Hal ini tentu membuat mindset pemuda mengenai politik belum sepenuhnya terisi. Rekayasa politik merupakan penggabungan antara teori yang selama ini diajarkan di mata pelajaran PKN dengan realita perpolitikan di lapangan yang sesuai prosedur. Rekayasa politik ini tidak hanya sekedar diajarkan bagaimana kaum pelajar memilih ketika pemilu, tapi dia juga disimulasikan menjadi objek yang dipilih, bisa tingkat legislatif maupun eksekutif.
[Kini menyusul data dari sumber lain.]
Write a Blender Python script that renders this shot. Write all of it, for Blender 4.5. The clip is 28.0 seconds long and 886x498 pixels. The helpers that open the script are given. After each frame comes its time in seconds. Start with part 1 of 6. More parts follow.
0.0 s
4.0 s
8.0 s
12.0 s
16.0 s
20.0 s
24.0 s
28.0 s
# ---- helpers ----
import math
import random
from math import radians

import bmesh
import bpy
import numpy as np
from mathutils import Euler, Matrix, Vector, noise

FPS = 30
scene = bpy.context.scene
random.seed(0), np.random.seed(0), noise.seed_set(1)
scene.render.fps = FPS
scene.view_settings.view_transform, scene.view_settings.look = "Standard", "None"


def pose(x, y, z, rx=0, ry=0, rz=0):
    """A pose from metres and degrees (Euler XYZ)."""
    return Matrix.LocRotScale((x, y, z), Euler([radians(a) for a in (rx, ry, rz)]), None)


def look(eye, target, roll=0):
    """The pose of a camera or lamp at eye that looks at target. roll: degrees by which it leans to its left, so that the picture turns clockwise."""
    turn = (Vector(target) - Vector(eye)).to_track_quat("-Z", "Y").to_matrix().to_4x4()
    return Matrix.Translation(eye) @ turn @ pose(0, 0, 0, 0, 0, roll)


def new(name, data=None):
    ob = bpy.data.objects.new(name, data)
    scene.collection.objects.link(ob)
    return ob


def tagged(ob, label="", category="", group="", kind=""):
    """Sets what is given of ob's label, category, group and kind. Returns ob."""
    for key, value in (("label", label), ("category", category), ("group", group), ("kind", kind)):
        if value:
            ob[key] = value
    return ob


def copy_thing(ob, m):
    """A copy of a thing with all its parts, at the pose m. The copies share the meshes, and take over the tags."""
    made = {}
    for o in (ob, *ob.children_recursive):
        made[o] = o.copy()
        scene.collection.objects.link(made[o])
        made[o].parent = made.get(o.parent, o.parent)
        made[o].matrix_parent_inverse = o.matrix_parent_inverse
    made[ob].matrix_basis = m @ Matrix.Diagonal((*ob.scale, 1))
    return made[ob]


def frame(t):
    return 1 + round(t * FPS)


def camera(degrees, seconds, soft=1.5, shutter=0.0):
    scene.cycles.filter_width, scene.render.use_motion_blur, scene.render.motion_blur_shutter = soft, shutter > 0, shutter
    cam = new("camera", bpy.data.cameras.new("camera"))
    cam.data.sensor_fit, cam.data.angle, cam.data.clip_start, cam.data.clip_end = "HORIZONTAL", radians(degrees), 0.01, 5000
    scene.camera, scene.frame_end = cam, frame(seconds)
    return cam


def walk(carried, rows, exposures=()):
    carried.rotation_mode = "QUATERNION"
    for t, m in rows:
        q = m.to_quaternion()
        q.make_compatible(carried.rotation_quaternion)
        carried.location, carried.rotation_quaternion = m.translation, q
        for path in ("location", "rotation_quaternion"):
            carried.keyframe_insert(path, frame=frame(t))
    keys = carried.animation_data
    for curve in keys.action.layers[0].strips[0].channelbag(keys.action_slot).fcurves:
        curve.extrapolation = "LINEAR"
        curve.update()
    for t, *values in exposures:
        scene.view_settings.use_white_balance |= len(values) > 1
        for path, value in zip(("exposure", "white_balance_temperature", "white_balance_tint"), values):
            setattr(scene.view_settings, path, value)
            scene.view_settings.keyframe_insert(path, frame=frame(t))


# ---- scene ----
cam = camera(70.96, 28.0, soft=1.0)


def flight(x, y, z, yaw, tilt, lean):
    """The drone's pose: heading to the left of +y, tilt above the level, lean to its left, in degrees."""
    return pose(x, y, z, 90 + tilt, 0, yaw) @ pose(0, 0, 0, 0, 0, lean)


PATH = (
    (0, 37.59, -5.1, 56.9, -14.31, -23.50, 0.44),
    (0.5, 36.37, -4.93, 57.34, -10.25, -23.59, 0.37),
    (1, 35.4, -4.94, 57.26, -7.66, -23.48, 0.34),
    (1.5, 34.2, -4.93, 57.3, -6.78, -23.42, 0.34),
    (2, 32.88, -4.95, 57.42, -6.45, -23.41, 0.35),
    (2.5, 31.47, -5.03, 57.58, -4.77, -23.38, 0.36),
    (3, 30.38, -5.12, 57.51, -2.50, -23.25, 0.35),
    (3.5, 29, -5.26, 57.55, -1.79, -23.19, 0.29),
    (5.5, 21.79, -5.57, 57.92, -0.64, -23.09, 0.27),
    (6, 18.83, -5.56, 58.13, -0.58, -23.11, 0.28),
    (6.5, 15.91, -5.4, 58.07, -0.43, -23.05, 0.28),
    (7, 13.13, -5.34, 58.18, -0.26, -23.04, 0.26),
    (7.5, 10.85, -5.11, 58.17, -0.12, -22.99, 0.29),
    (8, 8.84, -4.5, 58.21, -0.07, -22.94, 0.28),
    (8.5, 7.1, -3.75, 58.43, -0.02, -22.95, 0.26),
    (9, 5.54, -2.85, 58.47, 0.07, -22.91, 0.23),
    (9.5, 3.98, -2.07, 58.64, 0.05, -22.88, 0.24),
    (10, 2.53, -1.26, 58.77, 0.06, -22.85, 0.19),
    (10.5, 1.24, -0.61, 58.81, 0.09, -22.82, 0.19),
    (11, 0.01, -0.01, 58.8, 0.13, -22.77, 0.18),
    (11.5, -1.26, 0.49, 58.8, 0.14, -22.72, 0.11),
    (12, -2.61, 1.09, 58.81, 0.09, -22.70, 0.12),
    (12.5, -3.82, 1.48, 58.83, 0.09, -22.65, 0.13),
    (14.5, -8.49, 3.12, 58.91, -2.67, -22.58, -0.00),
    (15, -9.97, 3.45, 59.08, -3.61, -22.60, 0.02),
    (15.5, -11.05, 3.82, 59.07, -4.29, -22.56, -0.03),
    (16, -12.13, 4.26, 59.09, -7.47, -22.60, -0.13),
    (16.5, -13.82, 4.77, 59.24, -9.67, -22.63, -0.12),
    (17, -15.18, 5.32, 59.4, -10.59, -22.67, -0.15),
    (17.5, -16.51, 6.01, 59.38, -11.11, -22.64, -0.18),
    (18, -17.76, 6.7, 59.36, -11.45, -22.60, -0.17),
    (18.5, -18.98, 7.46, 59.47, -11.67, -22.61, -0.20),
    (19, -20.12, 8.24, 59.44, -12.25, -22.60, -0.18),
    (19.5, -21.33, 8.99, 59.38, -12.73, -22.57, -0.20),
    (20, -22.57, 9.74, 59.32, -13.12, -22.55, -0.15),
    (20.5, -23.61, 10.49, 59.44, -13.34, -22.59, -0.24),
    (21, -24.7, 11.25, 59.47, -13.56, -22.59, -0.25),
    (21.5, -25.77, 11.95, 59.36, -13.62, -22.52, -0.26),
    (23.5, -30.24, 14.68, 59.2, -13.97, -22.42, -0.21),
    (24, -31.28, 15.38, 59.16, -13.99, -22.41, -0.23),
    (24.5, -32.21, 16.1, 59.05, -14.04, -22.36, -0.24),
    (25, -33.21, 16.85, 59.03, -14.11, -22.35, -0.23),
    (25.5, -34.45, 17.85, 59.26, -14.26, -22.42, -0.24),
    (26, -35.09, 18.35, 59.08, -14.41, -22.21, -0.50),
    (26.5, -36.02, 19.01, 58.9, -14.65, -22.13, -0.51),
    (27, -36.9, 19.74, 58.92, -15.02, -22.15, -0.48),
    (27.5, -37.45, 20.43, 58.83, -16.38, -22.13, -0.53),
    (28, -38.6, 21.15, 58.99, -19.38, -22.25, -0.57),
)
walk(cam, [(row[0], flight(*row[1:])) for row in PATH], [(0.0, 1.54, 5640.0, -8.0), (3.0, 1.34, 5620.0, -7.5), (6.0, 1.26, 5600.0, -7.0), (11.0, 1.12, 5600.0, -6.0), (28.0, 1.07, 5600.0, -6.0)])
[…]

Kami memberikan konsep mengenai pelajaran ini. Pertama, simulasi pemilu yang diberikan mengenai teori dan praktek pencoblosan. Kedua, simulasi tentang parlementer. Dalam teori ini pelajar diajarkan apa itu fungsi dan tugas legislasi. Simulasi dalam bentuk parlementer ini bisa dalam sekup sederhana misalkan rapat komisi hingga rapat paripurna. Ketiga, simulasi politik sebagai pengambil kebijakan di tingkat eksekutif, misalnya sebagai menteri bahkan Presiden, dengan permasalahan sederhana terlebih dahulu, misalnya cara pengambilan keputusan.
Kami akan memberikan salah satu ilustrasi, jika satu ruangan ada 30 pelajar. Maka simulasi dalam hal pengambil kebijakan, ada yang berperan sebagai Presiden satu orang, menteri 4 orang, 10 orang sebagai legislatif, 5 orang berasal dari yudikatif, 10 orang rakyat yang masih terbagi 2 orang pengusaha atau dari swasa, serta 8 orang masyarakat biasa. Adapun sistematika, kami ambil salah satu permasalahan sederhana yaitu pengambilan keputusan terkait kebijakan parkir yang ada di sekitar sekolah, atau terkait pengelolaan sampah. Pengambilan kebijakan ini, dikaji di tingkat legislasi dan dalam pengambilan kebijakan tersebut masyarakat turut berpartisipasi dalam bermusyawarah, sedangkan pihak swasta berpartisipasi dalam pengadaan peralatan dan fasilias penunjang bekerjasama dengan pihak pemerintahan.
Dari legislasi ini kemudian akan dibawa ke ranah eksekutif, dimana dengan pendapat antara legislasi dan eksekutif dilakukan. Sehingga pada akhirnya pemerintah melalui kepala pemerintahan memutuskan suatu kebijakan terhadap kebijakan parkir dan pengelolaan sampah. Kajian permasalahan dalam lingkup terkecil di sekitarnya, kemudian direkayasa menggunakan sistem negara membuat para pemuda utamanya yang menjadi pemilih pemula tahu bagaimana sistem kerja pemerintahan dan lobi - lobi politik yang bermoral dan baik dilakukan.
Proses inilah yang nantinya akan dipelajari oleh mereka, menciptakan kesadaran berpolitik dengan menempatkan “rekayasa” dirinya menjadi bagian dari pihak pengambil kebijakan untuk masyarakat. Kami berpikir dengan karakteristik anak muda yang cenderung bersikap reformis dengan membuka setiap hal baru yang positif akan berdampak bagi perkembangan politik di Indonesia ke depan.

Diharapkan dari pelajaran rekayasa politik sejak dini ini para pemuda kita paham tentang apa itu politik. Secara langsung pula nantinya mereka akan mengerti mengapa harus berpartisipasi dalam kegiatan politik, dan apa resikonya jika antipati terhadap politik. Dari kegiatan sederhana sejak dini ini bagaimana dicamkan bahwa tidak selamanya politik itu kotor seperti yang terjadi di realita lapangan akhir - akhir ini. Sehingga tujuan dari politik sebagaimana dikatakan filsuf Yunani Plato yaitu sebagai penyelenggara kesejahteraan bersama.